Carlos Batista, a 23-year-old construction worker, was one of the few neighbors who did recall once interacting with Saipov. He said that earlier this summer, he'd gotten into an "altercation" with Saipov, who was with two of his friends at the time.

"It was over a dirt bike — I was making too much noise coming up and down the block," Batista said. "It was pretty late. They approached me in a disrespectful way. They said put the effing [sic] bike away. I had my own words of choice for them."

Batista recalled that Saipov then said something in Uzbek to his friends, and then looked at him, and said "it's alright, we don't want any problems'." After that interaction, the two men maintained civil relations, waving whenever they passed each other on the street. Batista says he rarely saw Saipov with his family — he was always with those same two friends, who looked just like him.

"If the United States continues to terrorize Muslims, someone's gonna stand up."

Saipov reportedly attended the Omar Mosque, a large white building with green awning just around the corner from where he lived. On Wednesday, the mosque's gates were locked, and its side entrance for women was cordoned off with police tape. Later in the afternoon, it reopened for afternoon prayers.


One man, who declined to give his name, told VICE News as he left the mosque that he prayed there almost every day but had never once seen Saipov. "That's a hole in the narrative," he said.

But another man, who gave his name as Abu Mohammad — who said he recently joined Omar Mosque when leaders of his previous mosque kicked him out because he voted for President Donald Trump — said he had seen Saipov.

"I've seen him, I've seen him many times," Mohammad said. "He's a very, very nice guy. He always smiles to people's faces, never curses. I come here once a week. I don't come here a lot but I probably see him every two or three months when his wife and kids sometimes come to the mosque. "

"I wasn't shocked"

Mohammad thinks that US foreign policy, including the Iraq War, pushed Saipov over the edge. "Why he did that, I don't know. I wasn't shocked," Mohammad said. "If the United States continues to terrorize Muslims, someone's gonna stand up."

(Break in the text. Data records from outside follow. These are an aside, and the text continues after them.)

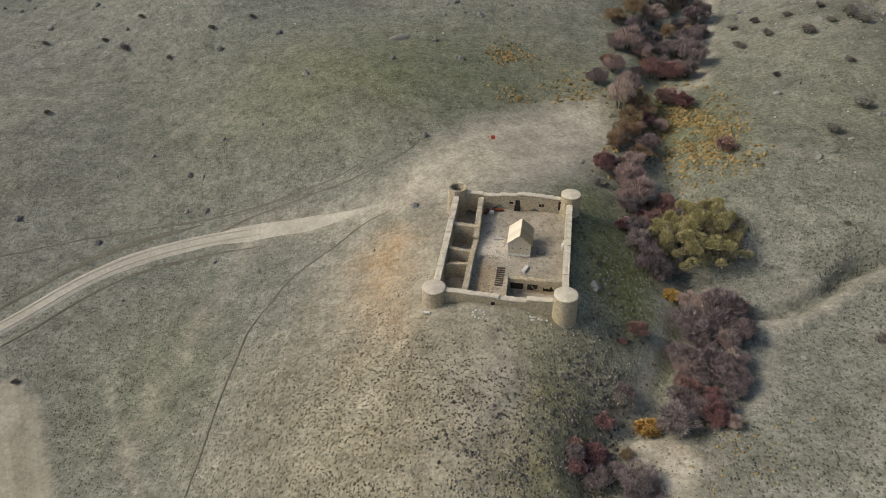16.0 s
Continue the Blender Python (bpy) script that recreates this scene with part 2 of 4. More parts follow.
def inside(x, y, corners, soft=1.0):
    """1 well inside a polygon, 0 outside, over a soft border."""
    odd = np.zeros(np.shape(x), bool)
    for (x0, y0), (x1, y1) in zip(corners, corners[1:] + corners[:1]):
        if y0 != y1:
            odd ^= ((y0 > y) != (y1 > y)) & (x < (x1 - x0) * (y - y0) / (y1 - y0) + x0)
    d, _ = line_distance(x, y, corners + corners[:1])
    return np.clip(0.5 + np.where(odd, d, -d) / soft, 0, 1)


def near_line(x, y, line, width, soft=1.0):
    return np.clip(0.5 + (width / 2 - line_distance(x, y, line)[0]) / soft, 0, 1)


BROOK = [(3, 100), (6, 125), (12, 150), (18, 170), (24, 188), (25, 205), (33, 222), (37, 244), (42, 265), (52, 290), (62, 320), (72, 360), (85, 420), (120, 470)]
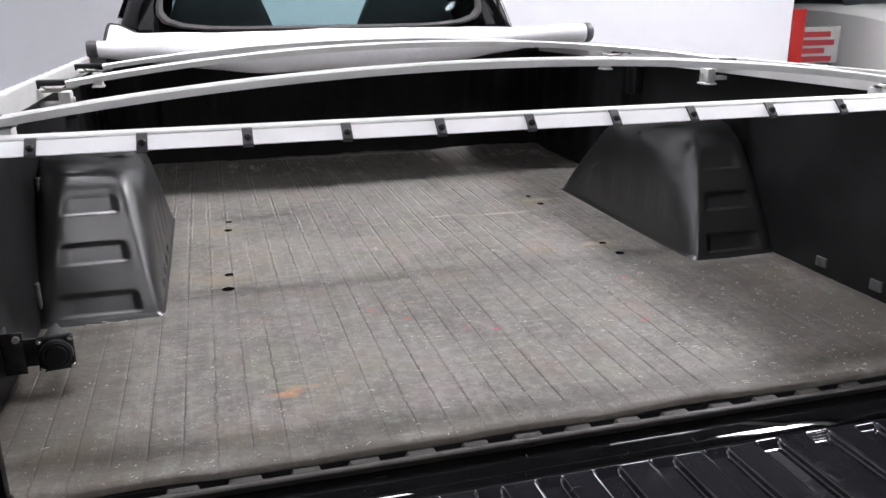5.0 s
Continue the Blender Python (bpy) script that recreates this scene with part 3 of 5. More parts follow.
box(shell, GX - GHALF, GX + GHALF, GY0, GY1, 0.63, 0.686, 0.014, 3)
part("outer_skin", shell, BLACK, tailgate)
for bx, by in ((0.019, -0.401), (-0.021, -0.479), (-0.055, -0.398)):
    zb = gate_z(bx, by)
    bolt = nb()
    lathe(bolt, [(0.0165, -0.002), (0.0165, 0.0008), (0.0145, 0.0024), (0.012, 0.002), (0.0112, 0.0036), (0.0085, 0.0062), (0.0045, 0.0072), (0.003, 0.005)], 20, Matrix.Translation((bx, by, zb)))
    part("bolt", bolt, CHROME, tailgate, "chrome handle bolt")
for bx, by in ((-0.115, -0.405), (0.045, -0.355), (-0.15, -0.36), (0.03, -0.33), (-0.108, -0.34), (-0.13, -0.385)):
    st = nb()
    lathe(st, [(0.0055, -0.001), (0.005, 0.0018), (0.002, 0.003)], 10, Matrix.Translation((bx, by, gate_z(bx, by))))
    part("rivet", st, BLACK, tailgate)
for s in (1, -1):
    xe = GX + s * GHALF
    for y0_, y1_, w_, h_ in ((-0.53, -0.505, 0.022, 0.694), (-0.35, -0.318, 0.014, 0.6985)):
        lt = box(nb(), min(xe, xe - s * w_), max(xe, xe - s * w_), y0_, y1_, 0.66, h_, 0.003)
        part("latch", lt, STEEL if y0_ > -0.4 else BLACK, tailgate)
    hinge = nb()
    cyl(hinge, (xe - s * 0.03, -0.095, 0.69), (xe + s * 0.002, -0.095, 0.69), 0.012, n=14)
    part("hinge", hinge, STEEL, tailgate)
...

Other residents feared that Saipov's actions would only fuel negative stereotypes of Muslims in the United States and could lead to an uptick in bias incidents.

Saif Tawara, a Palestinian-Jordan who runs an Arabic sweets shop just blocks from where Saipov lived, said he'd never seen the suspect, whose face was now plastered over every major news network.

"People are gonna look at me and think I'm like that."

As CNN commentators on a TV screen parsed the details of Tuesday's attack, Tawara told VICE News that he was worried about how Saipov's actions would reflect his neighborhood and its Muslim community.

"I called my friend, and said, 'If you don't have nothing to do today, stay home,'" said Tawara. "People are gonna look at me and think I'm like that. I hope people will be more open minded than that. He's like the guy in Las Vegas. It was just him — an individual, a sick person.

"I was disappointed when I learned he was Muslim, and I feel very bad for the victims," he went on. "He's a loser; I would never pay attention to him. It's the victims I want to think about, and send condolences to the families."

As he spoke, Tawara prepared a plate of baklava to give to a VICE News reporter. He refused to let the reporter leave empty-handed, gesturing at the journalists debating the attack on CNN.

"I want you to see a better picture of us here," he said, "than what you see up there."